(What needs to be done):
All of the data should be repeated exactly; pictures are not part of the copy.

(Provided data):
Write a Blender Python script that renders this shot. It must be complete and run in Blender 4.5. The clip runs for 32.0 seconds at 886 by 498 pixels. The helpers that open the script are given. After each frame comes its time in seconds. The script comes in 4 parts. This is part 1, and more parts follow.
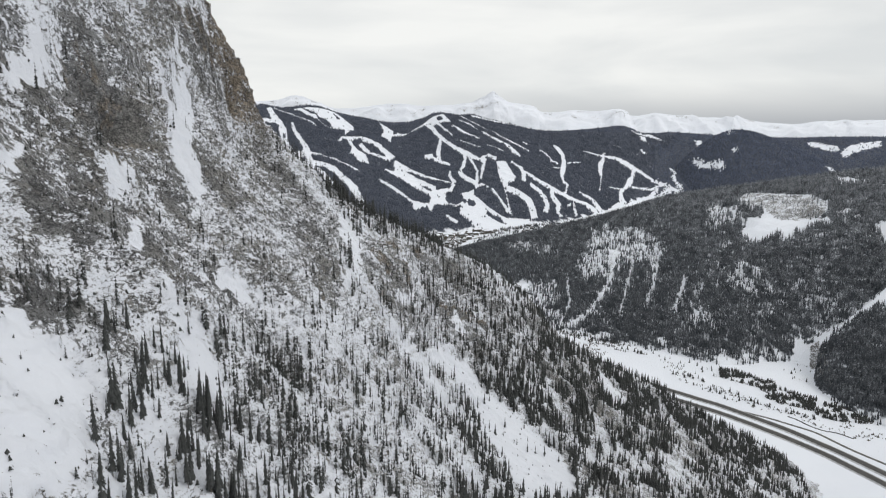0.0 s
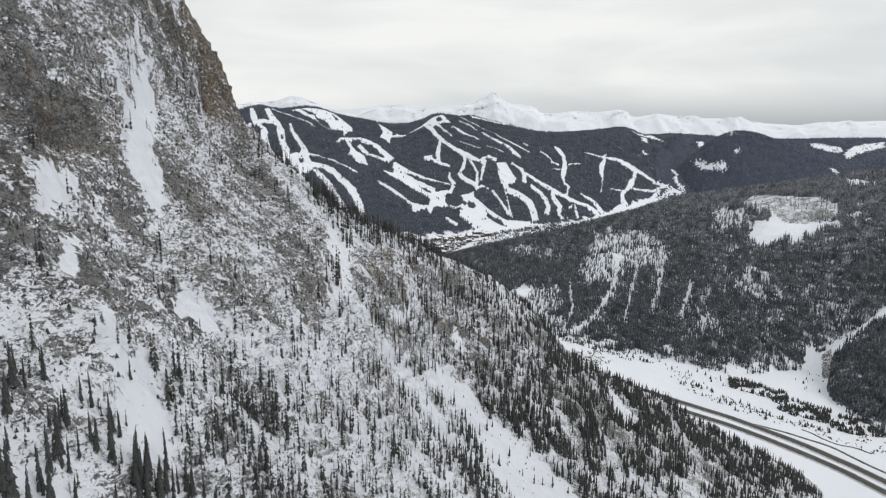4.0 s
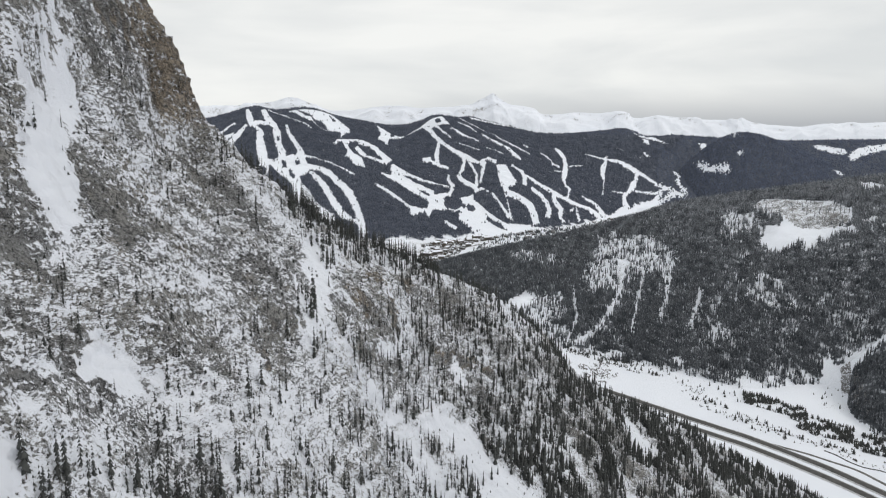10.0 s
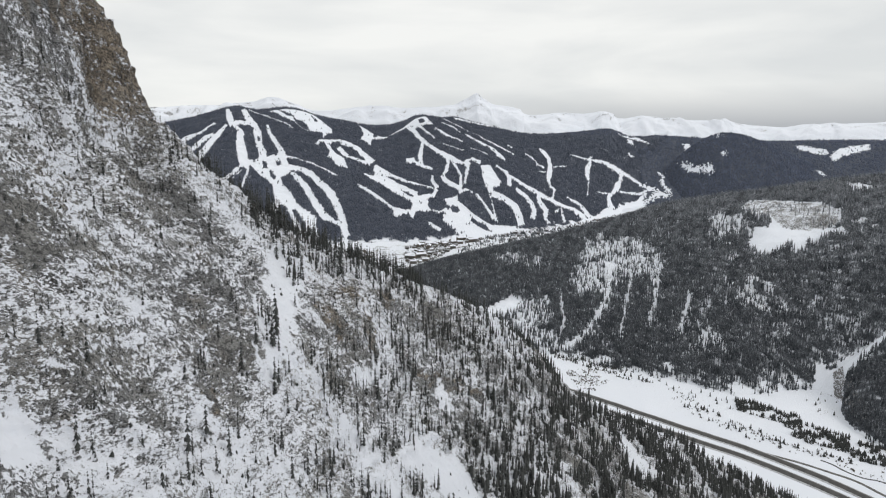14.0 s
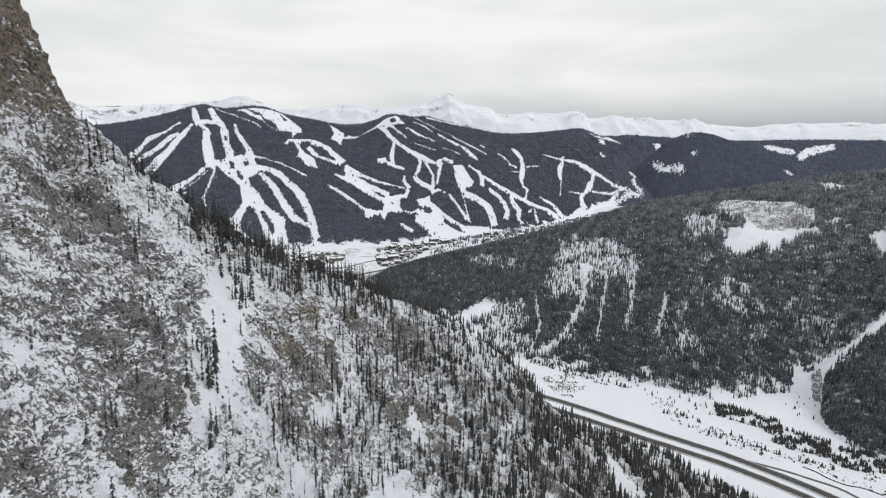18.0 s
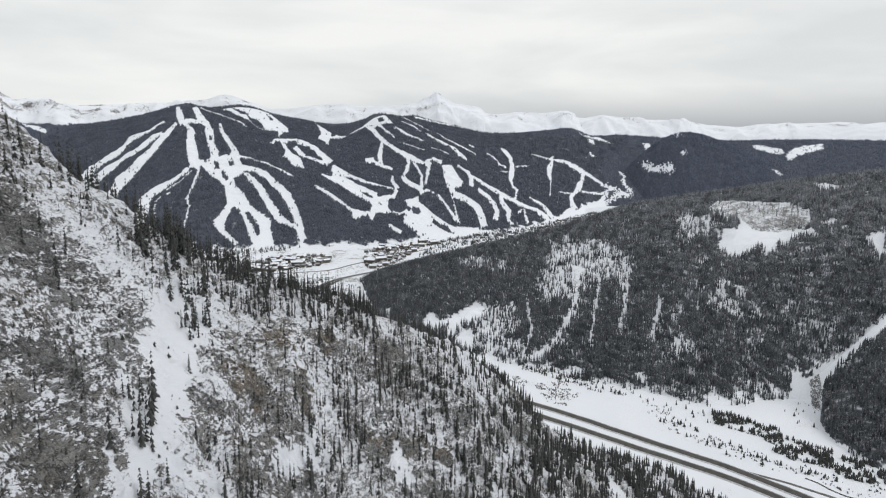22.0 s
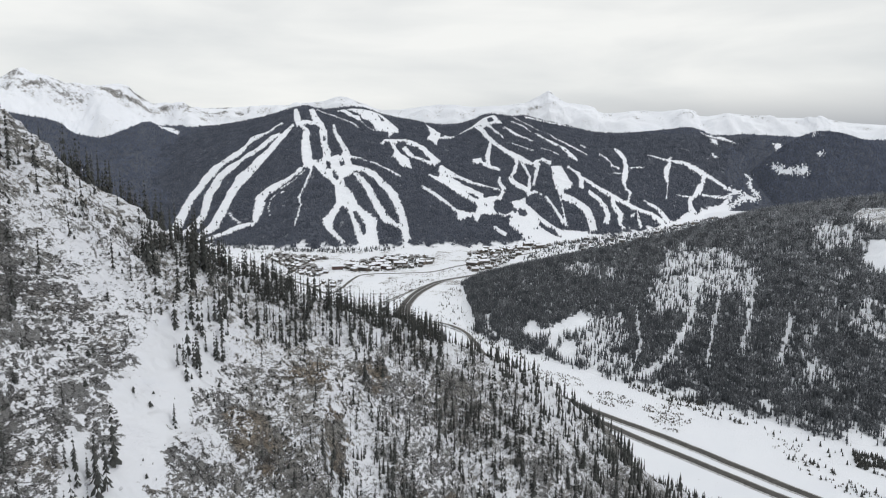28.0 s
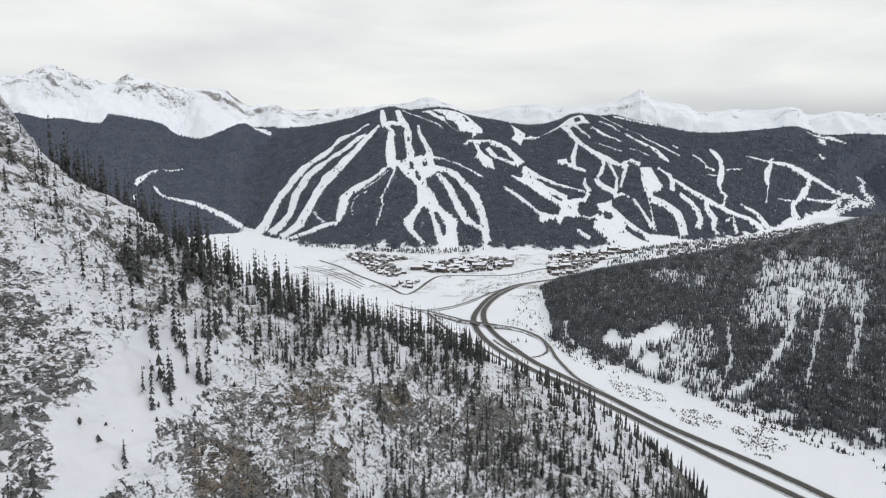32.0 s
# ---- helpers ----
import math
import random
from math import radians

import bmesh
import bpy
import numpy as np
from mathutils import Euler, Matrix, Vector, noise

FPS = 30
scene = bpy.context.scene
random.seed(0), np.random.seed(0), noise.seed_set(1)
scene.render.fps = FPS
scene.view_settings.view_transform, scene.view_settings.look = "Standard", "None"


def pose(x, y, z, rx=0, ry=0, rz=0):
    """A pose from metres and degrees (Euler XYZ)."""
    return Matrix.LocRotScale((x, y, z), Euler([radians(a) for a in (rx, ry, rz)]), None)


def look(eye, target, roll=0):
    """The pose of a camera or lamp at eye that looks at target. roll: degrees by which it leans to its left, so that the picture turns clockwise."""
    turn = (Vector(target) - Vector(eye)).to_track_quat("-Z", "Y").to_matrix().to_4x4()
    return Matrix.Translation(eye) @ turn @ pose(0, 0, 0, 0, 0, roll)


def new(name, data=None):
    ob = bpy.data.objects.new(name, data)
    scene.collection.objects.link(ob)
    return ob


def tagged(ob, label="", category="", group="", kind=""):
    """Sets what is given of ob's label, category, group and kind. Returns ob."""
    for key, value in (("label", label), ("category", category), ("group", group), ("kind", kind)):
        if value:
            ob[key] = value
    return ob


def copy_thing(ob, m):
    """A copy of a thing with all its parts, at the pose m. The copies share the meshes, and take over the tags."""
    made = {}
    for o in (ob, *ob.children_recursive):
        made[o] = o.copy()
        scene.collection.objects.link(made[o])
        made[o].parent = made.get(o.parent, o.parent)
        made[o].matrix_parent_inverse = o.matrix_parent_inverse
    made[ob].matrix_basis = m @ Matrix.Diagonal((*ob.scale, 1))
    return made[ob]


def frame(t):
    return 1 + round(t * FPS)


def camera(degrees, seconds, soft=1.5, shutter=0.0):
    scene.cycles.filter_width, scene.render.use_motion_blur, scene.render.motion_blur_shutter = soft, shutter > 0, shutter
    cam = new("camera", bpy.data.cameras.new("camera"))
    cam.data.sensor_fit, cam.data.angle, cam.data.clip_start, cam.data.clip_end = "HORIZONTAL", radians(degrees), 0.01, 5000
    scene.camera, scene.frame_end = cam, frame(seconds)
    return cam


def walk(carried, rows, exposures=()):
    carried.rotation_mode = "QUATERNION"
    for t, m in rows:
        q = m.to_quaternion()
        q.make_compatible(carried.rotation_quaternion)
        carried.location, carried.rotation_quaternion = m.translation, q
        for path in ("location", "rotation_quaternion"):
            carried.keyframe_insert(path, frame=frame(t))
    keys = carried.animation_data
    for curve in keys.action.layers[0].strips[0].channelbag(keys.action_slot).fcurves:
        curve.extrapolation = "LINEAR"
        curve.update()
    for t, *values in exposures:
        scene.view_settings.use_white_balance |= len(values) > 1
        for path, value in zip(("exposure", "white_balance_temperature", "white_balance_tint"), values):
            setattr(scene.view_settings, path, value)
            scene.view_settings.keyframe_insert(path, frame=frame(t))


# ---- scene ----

(Right answer):
Write a Blender Python script that renders this shot. It must be complete and run in Blender 4.5. The clip runs for 32.0 seconds at 886 by 498 pixels. The helpers that open the script are given. After each frame comes its time in seconds. The script comes in 4 parts. This is part 1, and more parts follow.
0.0 s
4.0 s
10.0 s
14.0 s
18.0 s
22.0 s
28.0 s
32.0 s
# ---- helpers ----
import math
import random
from math import radians

import bmesh
import bpy
import numpy as np
from mathutils import Euler, Matrix, Vector, noise

FPS = 30
scene = bpy.context.scene
random.seed(0), np.random.seed(0), noise.seed_set(1)
scene.render.fps = FPS
scene.view_settings.view_transform, scene.view_settings.look = "Standard", "None"


def pose(x, y, z, rx=0, ry=0, rz=0):
    """A pose from metres and degrees (Euler XYZ)."""
    return Matrix.LocRotScale((x, y, z), Euler([radians(a) for a in (rx, ry, rz)]), None)


def look(eye, target, roll=0):
    """The pose of a camera or lamp at eye that looks at target. roll: degrees by which it leans to its left, so that the picture turns clockwise."""
    turn = (Vector(target) - Vector(eye)).to_track_quat("-Z", "Y").to_matrix().to_4x4()
    return Matrix.Translation(eye) @ turn @ pose(0, 0, 0, 0, 0, roll)


def new(name, data=None):
    ob = bpy.data.objects.new(name, data)
    scene.collection.objects.link(ob)
    return ob


def tagged(ob, label="", category="", group="", kind=""):
    """Sets what is given of ob's label, category, group and kind. Returns ob."""
    for key, value in (("label", label), ("category", category), ("group", group), ("kind", kind)):
        if value:
            ob[key] = value
    return ob


def copy_thing(ob, m):
    """A copy of a thing with all its parts, at the pose m. The copies share the meshes, and take over the tags."""
    made = {}
    for o in (ob, *ob.children_recursive):
        made[o] = o.copy()
        scene.collection.objects.link(made[o])
        made[o].parent = made.get(o.parent, o.parent)
        made[o].matrix_parent_inverse = o.matrix_parent_inverse
    made[ob].matrix_basis = m @ Matrix.Diagonal((*ob.scale, 1))
    return made[ob]


def frame(t):
    return 1 + round(t * FPS)


def camera(degrees, seconds, soft=1.5, shutter=0.0):
    scene.cycles.filter_width, scene.render.use_motion_blur, scene.render.motion_blur_shutter = soft, shutter > 0, shutter
    cam = new("camera", bpy.data.cameras.new("camera"))
    cam.data.sensor_fit, cam.data.angle, cam.data.clip_start, cam.data.clip_end = "HORIZONTAL", radians(degrees), 0.01, 5000
    scene.camera, scene.frame_end = cam, frame(seconds)
    return cam


def walk(carried, rows, exposures=()):
    carried.rotation_mode = "QUATERNION"
    for t, m in rows:
        q = m.to_quaternion()
        q.make_compatible(carried.rotation_quaternion)
        carried.location, carried.rotation_quaternion = m.translation, q
        for path in ("location", "rotation_quaternion"):
            carried.keyframe_insert(path, frame=frame(t))
    keys = carried.animation_data
    for curve in keys.action.layers[0].strips[0].channelbag(keys.action_slot).fcurves:
        curve.extrapolation = "LINEAR"
        curve.update()
    for t, *values in exposures:
        scene.view_settings.use_white_balance |= len(values) > 1
        for path, value in zip(("exposure", "white_balance_temperature", "white_balance_tint"), values):
            setattr(scene.view_settings, path, value)
            scene.view_settings.keyframe_insert(path, frame=frame(t))


# ---- scene ----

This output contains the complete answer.